One of the group’s interesting discoveries is that although financial regulation in Luxembourg is, on paper, comparable to other EU countries, the enforcement lags far behind. The result seems to be that if things go sour, as in these investments, the CSSF allegedly is not there to protect the interests of investors. The feeling is that Luxembourg is a country where the interests of the financial sector are seen to be best served by doing very little about eventual rogue elements.
This attitude of the CSSF will not come as a great surprise to regular Icelog readers.* Icelog has earlier dealt extensively with the plight of a group of clients of Landsbanki Luxembourg to get authorities in Luxembourg take their complaints seriously. Complaints that both regard the dealings of the bank before its demise in October 2008 and also how the bank’s administrator has handled both complaints and these clients. This group has run into closed doors time and again. Only through the extremely diligent work of the Landsbanki Victim Action Group – at great cost, both pecuniary and emotional – is the group hopefully moving its case onward.
One of the most remarkable events in that whole saga was when the Luxembourg Prosecutor issued a press release to declare his support for the Landsbanki Luxembourg administrator, thereby alleging that the clients were seeking to avoid paying their debt. The fact that the State Prosecutor saw fit and proper to give his support to an administrator of a private company puts Luxembourg in a league of its own among EU countries.
The banking collapse in Cyprus has led the attention to other financial centers in small economies, such as Luxembourg. It seems that much of the shady money, previously nesting in banks in Luxembourg, has not gone back to countries of their owners, such as Russia, but is seeking shelter in other offshore places, Luxembourg being one of them. It seems that ties between Russian and Luxembourg might be strengthening.
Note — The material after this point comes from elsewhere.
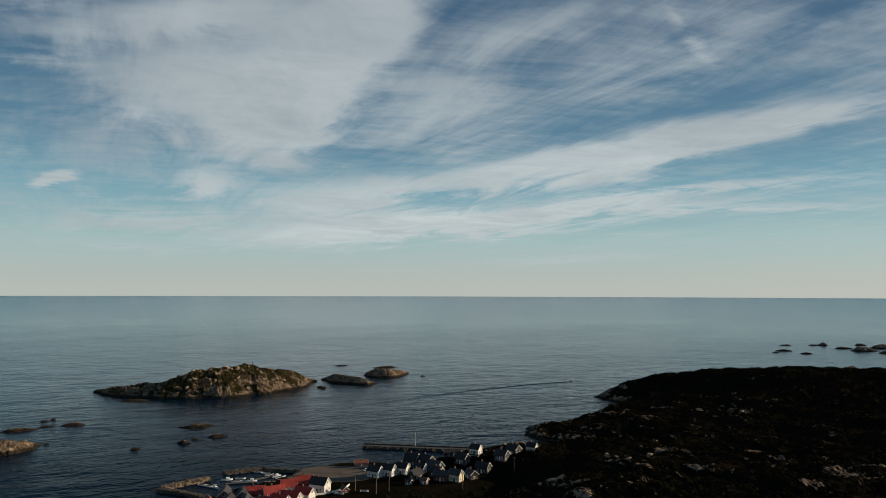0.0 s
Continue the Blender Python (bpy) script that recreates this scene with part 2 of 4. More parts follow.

The fact that the Luxembourg media and international media is now reporting more on irregularities in Luxembourg increases the hope that the Luxembourg finance sector will at long last operate under the rules and regulations as should be the standard in the EU. Though Luxembourg certainly is not the only country with questions to answer regarding its finance sector, it still seems too difficult for clients of the very potent financial sector to seek justice in cases of alleged irregularities and outright fraudulent behaviour.